The Linguistic Ethnography Forum will host a free e-seminar devoted to Ingrid Piller’s new book Linguistic Diversity and Social Justice: An Introduction to Applied Sociolinguistics. Please join in this opportunity to discuss the book with the author and a group of leading international scholars.
What: An email-based presentation and discussion of Chapters 1 and 2 of Ingrid Piller, Linguistic Diversity and Social Justice (Oxford University Press, 2016)
When: May 25: Distribution of reading materials; June 01: E-Seminar opens; June 21: E-Seminar closes
Where: The Linguistic Ethnography Forum mailing list
How: Simply sign up to the Linguistic Ethnography Forum mailing list in order to participate
Who: Professor Ingrid Piller as speaker; Dr Huamei Han as discussant; Livia Gerber as moderator; and the list members, including leading international experts in Linguistic Ethnography
Linguistic Ethnography Forum
The Linguistic Ethnography Forum (LEF) brings together researchers conducting linguistic ethnography in the UK and elsewhere. It seeks to explore a range of past and current work, to identify key issues, and to engage in methodologically and theoretically well-tuned debate.
Linguistic Ethnography holds that language and social life are mutually shaping, and that close analysis of situated language use can provide both fundamental and distinctive insights into the mechanisms and dynamics of social and cultural production in everyday activity.
LEF is a Special Interest Group of the British Association of Applied Linguistics (BAAL).
LEF hosts a free annual e-seminar open to all list members.
Linguistic Diversity and Social Justice
Linguistic diversity is a universal characteristic of human language but linguistic diversity is rarely neutral; rather it is accompanied by linguistic stratification and linguistic subordination. Ingrid Piller’s new book Linguistic Diversity and Social Justice employs a case-study approach to real-world instances of linguistic injustice in liberal democracies undergoing rapid change due to high levels of migration and economic globalization. Focusing on the linguistic dimensions of economic inequality, cultural domination and imparity of political participation, this book offers a detailed examination of the connection between linguistic diversity and inequality in domains critical to social justice such as employment, education, and community participation.
The e-seminar will use Chapter 1 (“Introduction”) and Chapter 2 (“Linguistic Diversity and Stratification”) as a starting point for the discussion.

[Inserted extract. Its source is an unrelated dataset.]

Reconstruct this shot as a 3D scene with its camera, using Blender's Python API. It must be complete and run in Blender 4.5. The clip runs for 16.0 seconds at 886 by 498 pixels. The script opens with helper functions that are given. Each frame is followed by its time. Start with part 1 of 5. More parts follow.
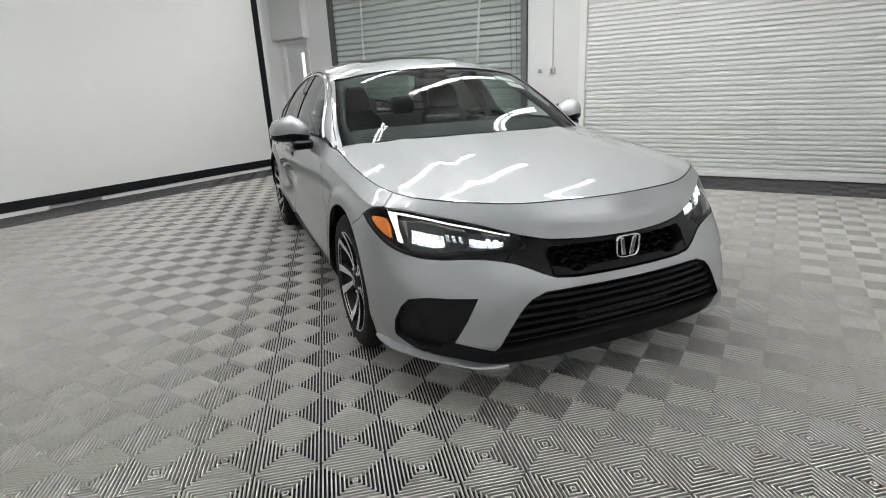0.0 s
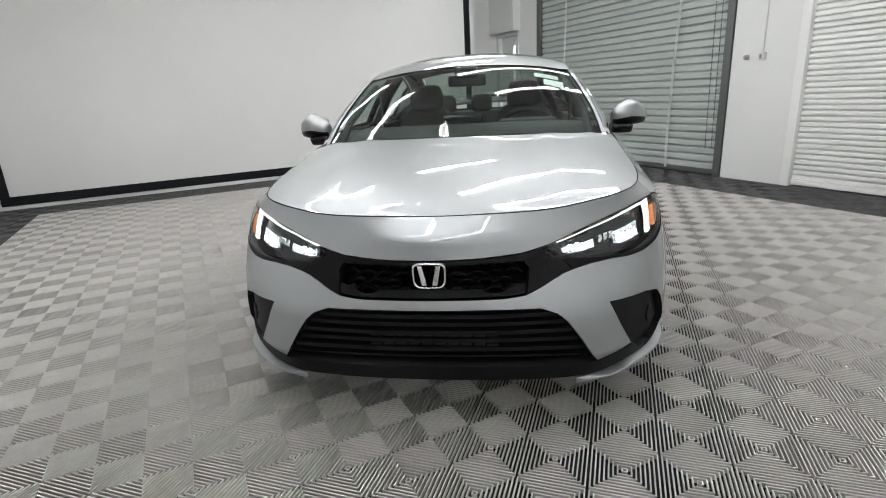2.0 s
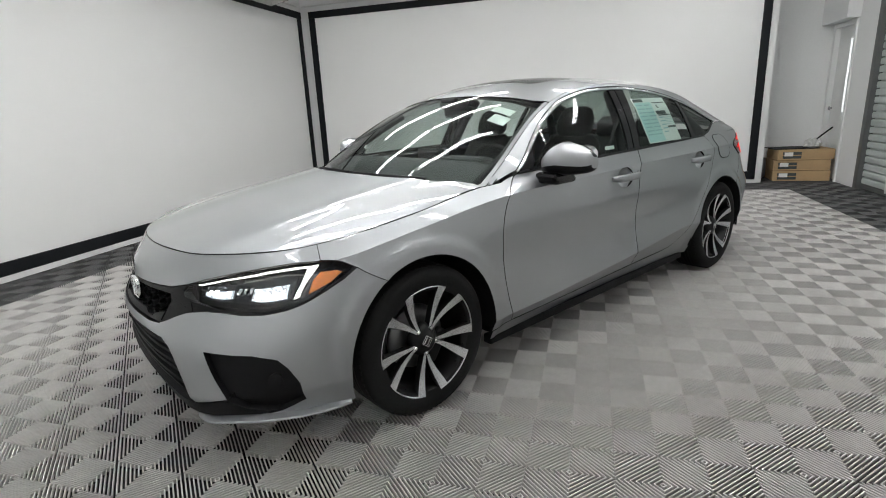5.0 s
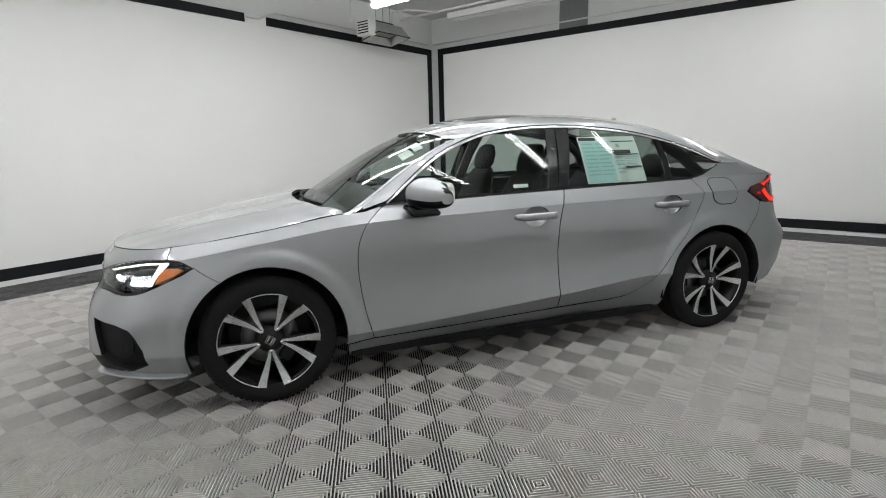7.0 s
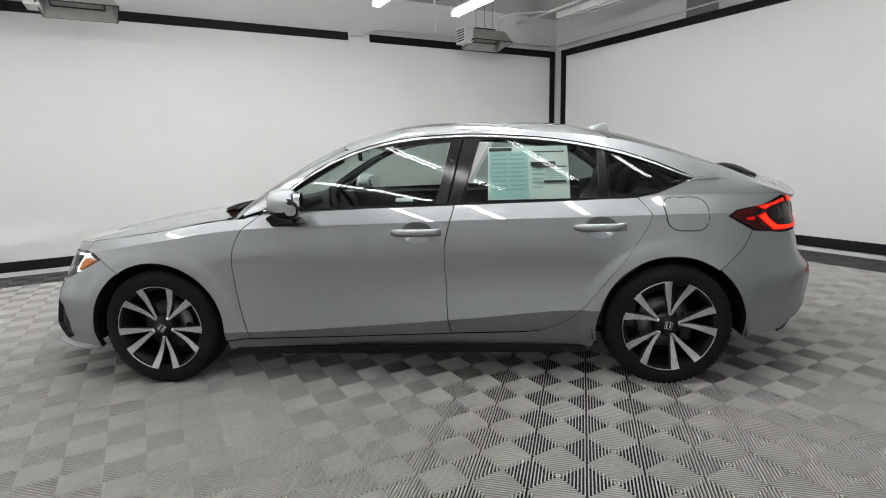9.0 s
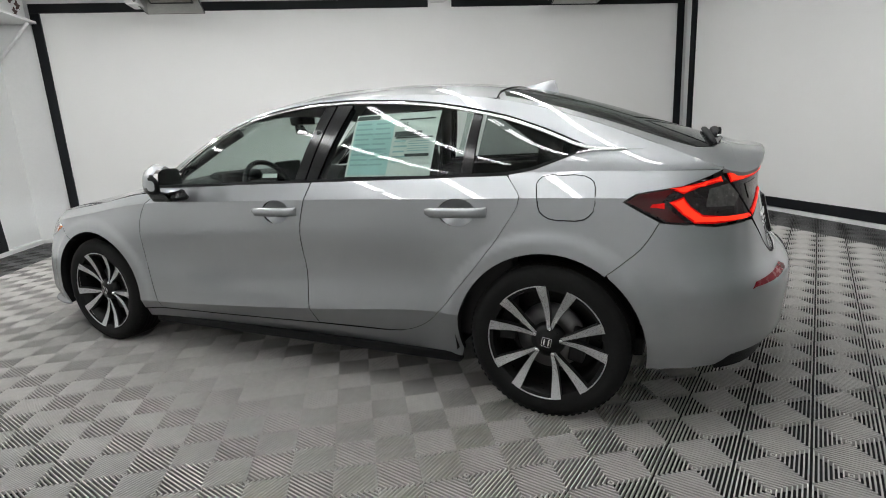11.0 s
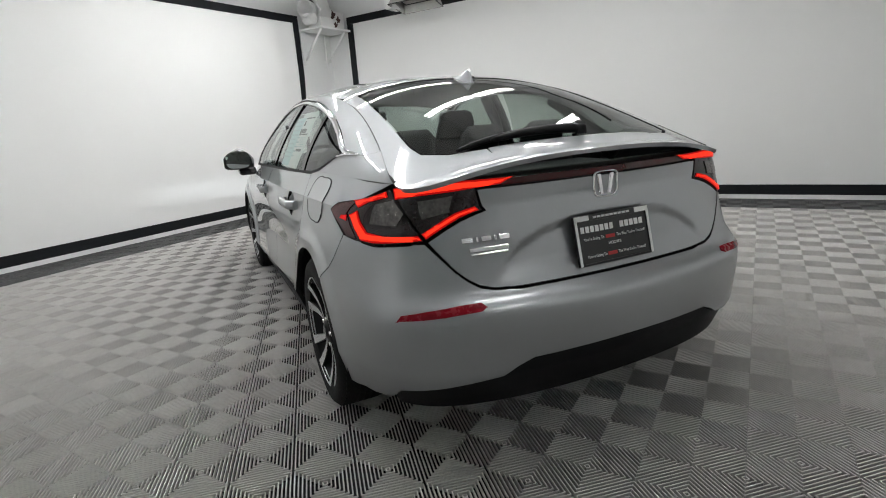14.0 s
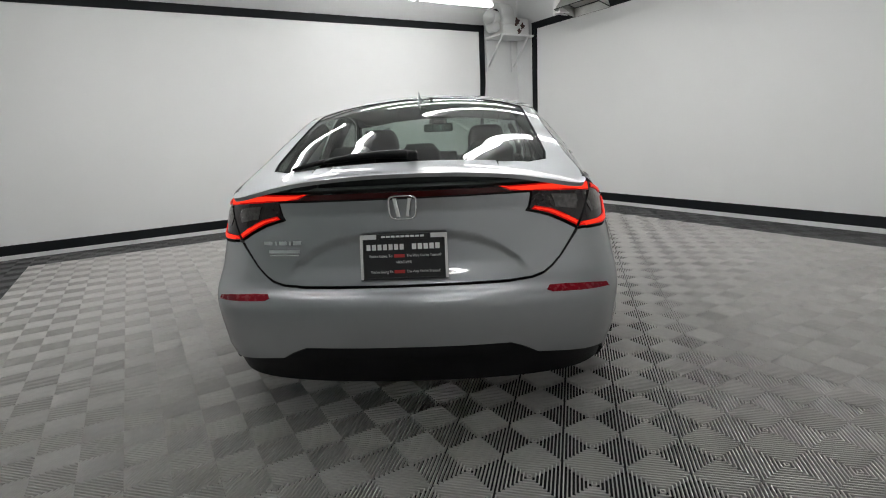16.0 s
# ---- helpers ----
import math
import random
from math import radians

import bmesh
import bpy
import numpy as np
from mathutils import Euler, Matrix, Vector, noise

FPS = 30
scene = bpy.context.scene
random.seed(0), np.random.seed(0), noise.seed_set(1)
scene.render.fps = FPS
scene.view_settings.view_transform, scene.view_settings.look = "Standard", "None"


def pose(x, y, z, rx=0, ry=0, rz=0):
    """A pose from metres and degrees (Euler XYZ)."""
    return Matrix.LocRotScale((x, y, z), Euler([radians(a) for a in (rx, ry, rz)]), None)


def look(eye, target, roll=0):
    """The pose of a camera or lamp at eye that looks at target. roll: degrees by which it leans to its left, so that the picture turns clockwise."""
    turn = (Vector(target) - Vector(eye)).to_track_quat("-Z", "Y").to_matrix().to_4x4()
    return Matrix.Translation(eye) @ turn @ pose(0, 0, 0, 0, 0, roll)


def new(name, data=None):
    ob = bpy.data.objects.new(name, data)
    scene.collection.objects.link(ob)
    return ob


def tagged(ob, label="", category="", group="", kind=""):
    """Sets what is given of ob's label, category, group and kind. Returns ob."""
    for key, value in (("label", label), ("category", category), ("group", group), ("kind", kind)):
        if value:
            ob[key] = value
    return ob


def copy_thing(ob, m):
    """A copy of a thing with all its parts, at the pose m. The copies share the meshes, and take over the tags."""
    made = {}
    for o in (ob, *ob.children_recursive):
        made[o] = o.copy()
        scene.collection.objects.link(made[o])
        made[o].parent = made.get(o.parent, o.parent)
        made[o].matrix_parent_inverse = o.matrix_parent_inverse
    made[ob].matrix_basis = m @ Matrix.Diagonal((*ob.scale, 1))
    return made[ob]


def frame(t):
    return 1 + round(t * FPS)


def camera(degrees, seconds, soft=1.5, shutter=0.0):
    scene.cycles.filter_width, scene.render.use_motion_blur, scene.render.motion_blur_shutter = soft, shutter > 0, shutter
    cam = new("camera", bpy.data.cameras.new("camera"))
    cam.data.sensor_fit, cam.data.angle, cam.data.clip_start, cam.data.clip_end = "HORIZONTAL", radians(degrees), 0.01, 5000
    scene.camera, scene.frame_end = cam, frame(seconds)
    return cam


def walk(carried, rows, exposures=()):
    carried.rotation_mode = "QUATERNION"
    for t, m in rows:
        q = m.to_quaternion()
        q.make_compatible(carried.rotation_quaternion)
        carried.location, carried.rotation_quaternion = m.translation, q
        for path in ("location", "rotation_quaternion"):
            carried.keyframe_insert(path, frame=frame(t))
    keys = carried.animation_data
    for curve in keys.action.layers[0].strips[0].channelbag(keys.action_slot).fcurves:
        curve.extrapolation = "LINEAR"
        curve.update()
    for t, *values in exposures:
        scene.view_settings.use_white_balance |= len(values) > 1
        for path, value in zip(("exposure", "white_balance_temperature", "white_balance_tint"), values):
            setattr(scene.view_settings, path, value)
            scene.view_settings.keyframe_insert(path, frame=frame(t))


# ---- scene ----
cam = camera(81.2, 16.0, soft=1.0)
EXPOSURES = ((0, 0.0), (9, 0.0), (12.5, -0.08), (13.5, -0.18), (14.5, -0.2), (15.5, -0.30), (16, -0.34))
PATH = [
    (0, (-3.675, 1.364, 1.181), (-1.914, 0.621, 0.590), -2.6),
    (0.5, (-3.834, 1.008, 1.183), (-1.995, 0.489, 0.594), -2.9),
    (1, (-3.869, 0.581, 1.180), (-1.977, 0.325, 0.585), -3.1),
    (1.5, (-3.908, 0.135, 1.186), (-1.997, 0.148, 0.595), -3.2),
    (2, (-3.825, -0.276, 1.169), (-1.930, -0.008, 0.588), -3.1),
    (2.5, (-3.699, -0.679, 1.181), (-1.861, -0.146, 0.604), -2.9),
    (3, (-3.517, -1.038, 1.190), (-1.766, -0.261, 0.616), -2.8),
    (3.2, (-3.410, -1.163, 1.177), (-1.700, -0.301, 0.602), -2.7),
    (5.3, (-2.430, -2.603, 1.251), (-1.272, -1.051, 0.754), -2.5),
    (5.5, (-2.335, -2.702, 1.246), (-1.224, -1.110, 0.763), -2.2),
    (6, (-2.019, -2.950, 1.258), (-1.061, -1.260, 0.783), -1.9),
    (6.5, (-1.680, -3.215, 1.256), (-0.882, -1.435, 0.816), -1.7),
    (7, (-1.314, -3.388, 1.244), (-0.692, -1.530, 0.842), -1.5),
    (7.5, (-0.907, -3.500, 1.258), (-0.468, -1.583, 0.890), -1.3),
    (8, (-0.460, -3.564, 1.255), (-0.226, -1.610, 0.900), -1.4),
    (8.5, (-0.031, -3.522, 1.243), (0.013, -1.554, 0.889), -1.6),
    (9, (0.393, -3.489, 1.235), (0.255, -1.528, 0.869), -1.6),
    (9.5, (0.796, -3.372, 1.199), (0.480, -1.434, 0.820), -2.1),
    (10, (1.141, -3.202, 1.202), (0.668, -1.301, 0.801), -2.4),
    (10.2, (1.291, -3.122, 1.192), (0.755, -1.239, 0.786), -2.5),
    (12.3, (2.480, -2.161, 1.156), (1.170, -0.742, 0.635), -4.2),
    (12.5, (2.579, -2.071, 1.168), (1.199, -0.724, 0.639), -4.3),
    (13, (2.925, -1.866, 1.177), (1.392, -0.695, 0.651), -4.6),
    (13.5, (3.208, -1.555, 1.157), (1.558, -0.551, 0.637), -4.4),
    (14, (3.490, -1.236, 1.162), (1.721, -0.434, 0.684), -4.2),
    (14.5, (3.722, -0.913, 1.177), (1.869, -0.317, 0.719), -3.8),
    (15, (3.892, -0.548, 1.189), (1.978, -0.182, 0.742), -3.3),
    (15.5, (4.037, -0.161, 1.191), (2.089, -0.049, 0.753), -3.1),
    (16, (4.011, 0.257, 1.176), (2.062, 0.137, 0.742), -3.0),
]
walk(cam, [(t, look(eye, target, roll)) for t, eye, target, roll in PATH], EXPOSURES)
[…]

Ingrid Piller is Professor of Applied Linguistics at Macquarie University, Sydney, Australia. Her research expertise is in Intercultural Communication, the Sociolinguistics of Language Learning and Multilingualism, and Bilingual Education. She serves as editor-in-chief of the international sociolinguistics journal Multilingua and curates the sociolinguistics portal Language on the Move.